In August, the Kurdistan region’s Office for Yazidi Abductees said about 3,000 Yazidis are still missing.

“We don’t know anything about them. So, it wasn’t only Baghdadi. There is thousands of ISIS like Baghdadi,” Murad said, using another acronym for the Islamic State. “They are ready to do what he did — and they already did, and they aren’t giving up. So, we want to see more, and we want to see them (face) justice.”

Five years ago, IS militants launched attacks on Yazidi villages in northern Iraq, kidnapping, enslaving and massacring thousands. The attacks were labeled genocide by the United Nations. The Yazidis are an ancient religious minority and monotheistic faith, but al-Baghdadi’s Islamic State extremists viewed them as heretics and sought to annihilate both the people and their religious sites.

Murad spoke after a UN event to commemorate the 10th anniversary of the establishment of a UN special representative to focus on sexual violence in conflict.

Deputy Secretary-General Amina Mohammed told the event that “sexual violence in conflict has been called history’s greatest silence: the least reported, the least condemned.”

She said challenges “are especially acute” in areas including her native Nigeria, Congo, South Sudan, the Sahel, Somalia, Eritrea, Ethiopia, Djibouti and Sudan.

In meetings with survivors in many of these countries, Mohammed said, she heard “the profound consequences of sexual violence,” stressing that “the cost to individuals, families, communities and the social fabric is horrifying — and sadly it carries through to next generation.”

Pramila Patten, the secretary-general’s special representative on sexual violence in conflict, urged governments to support a recently announced global fund to help victims of sexual violence, which was initiated by Murad and fellow Nobel peace laureate in 2018, Dr. Denis Mukwege.

Mukwege, a surgeon whose hospital in war-torn Congo has treated over 50,000 victims of sexual violence, told reporters that the biggest problem in combating sexual violence in conflict is impunity.

As an example, he said, not a single recommendation in a 2010 report by a UN expert about crimes in his country has been implemented.

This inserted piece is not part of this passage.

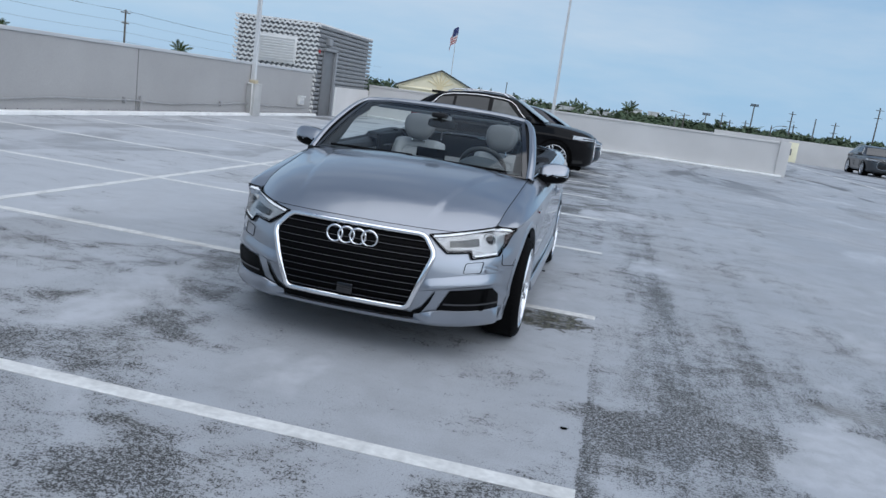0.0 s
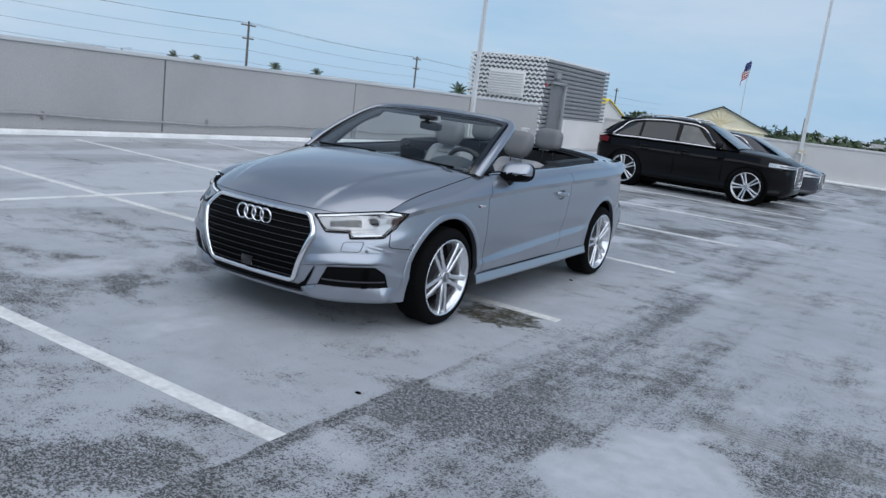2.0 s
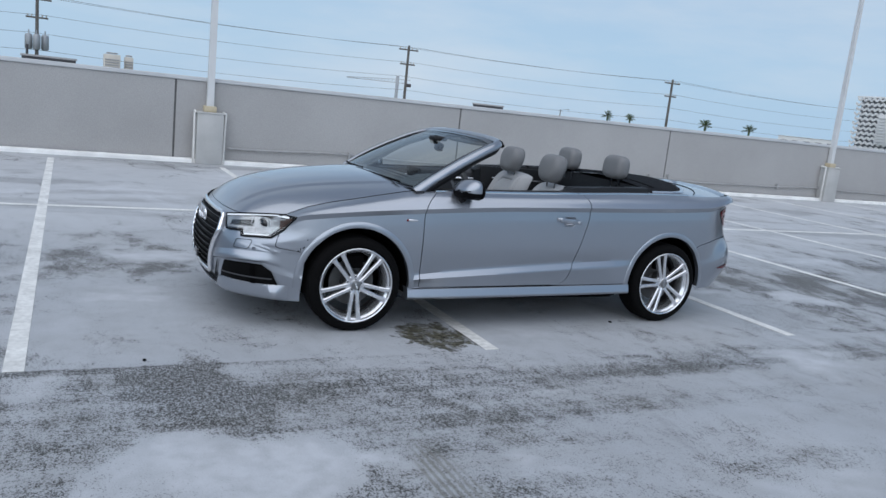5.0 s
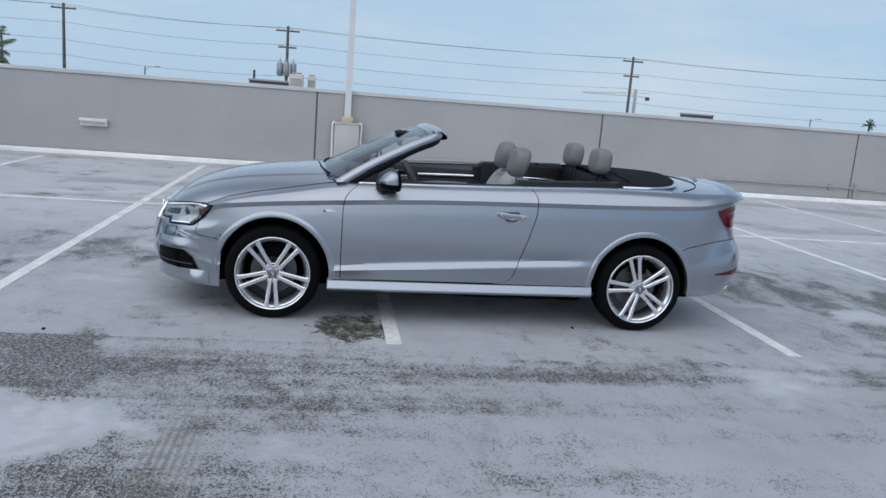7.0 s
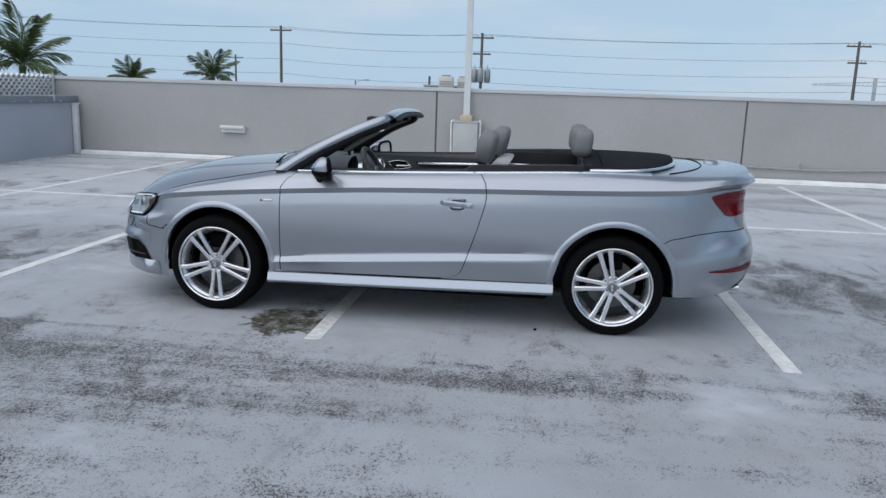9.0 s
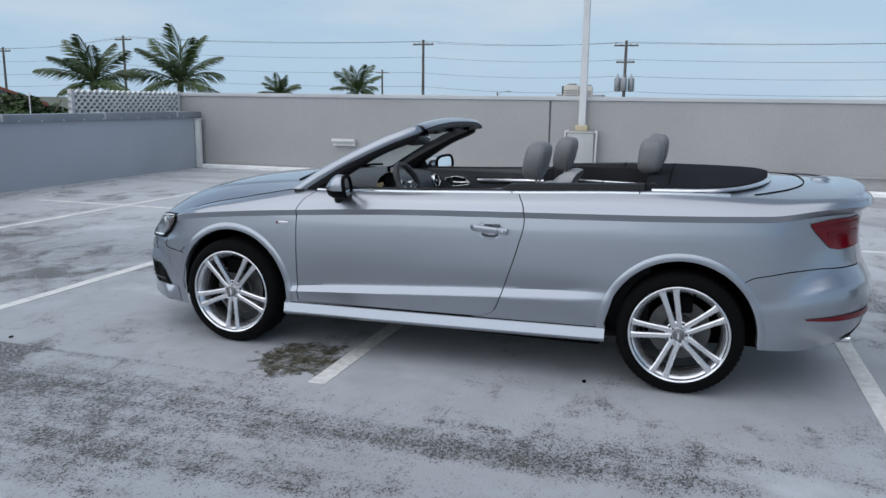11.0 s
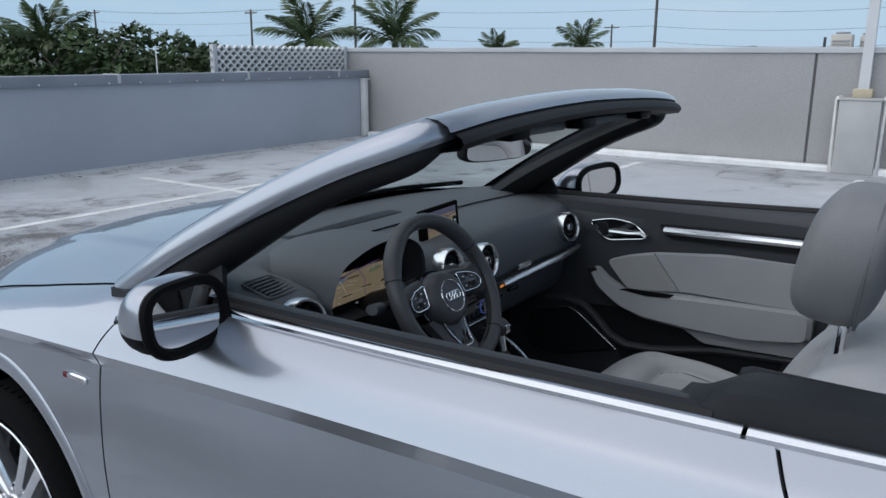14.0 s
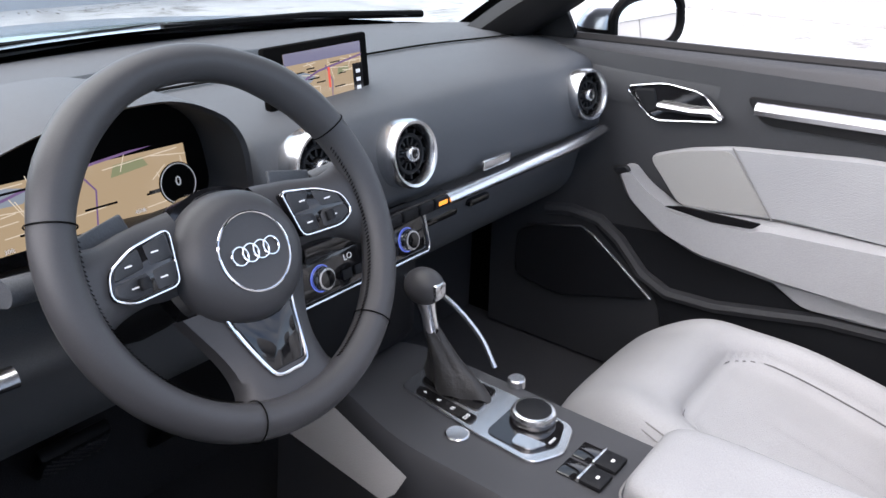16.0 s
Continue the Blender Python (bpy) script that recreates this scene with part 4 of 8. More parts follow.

“As we are saying about Yazidi women, I think really we need to fight against impunity, because impunity is a message to perpetrators that they can go on killing, destroying, raping without any consequences,” Mukwege told reporters.

Patten said that during a visit to Iraq she expressed concern that the ongoing prosecutions of IS members have so far only been under its anti-terrorism law, “and that there has been not a single prosecution for sexual violence crimes.”

She said the government expressed interest in cooperating with experts from her office, who are working on some 26 files of sexual violence.

Hopefully, Patten said, these “will see the light of day and will be prosecuted.”

Murad said she knows prosecutions take time but stressed: “We don’t give up. We will continue to seek justice.”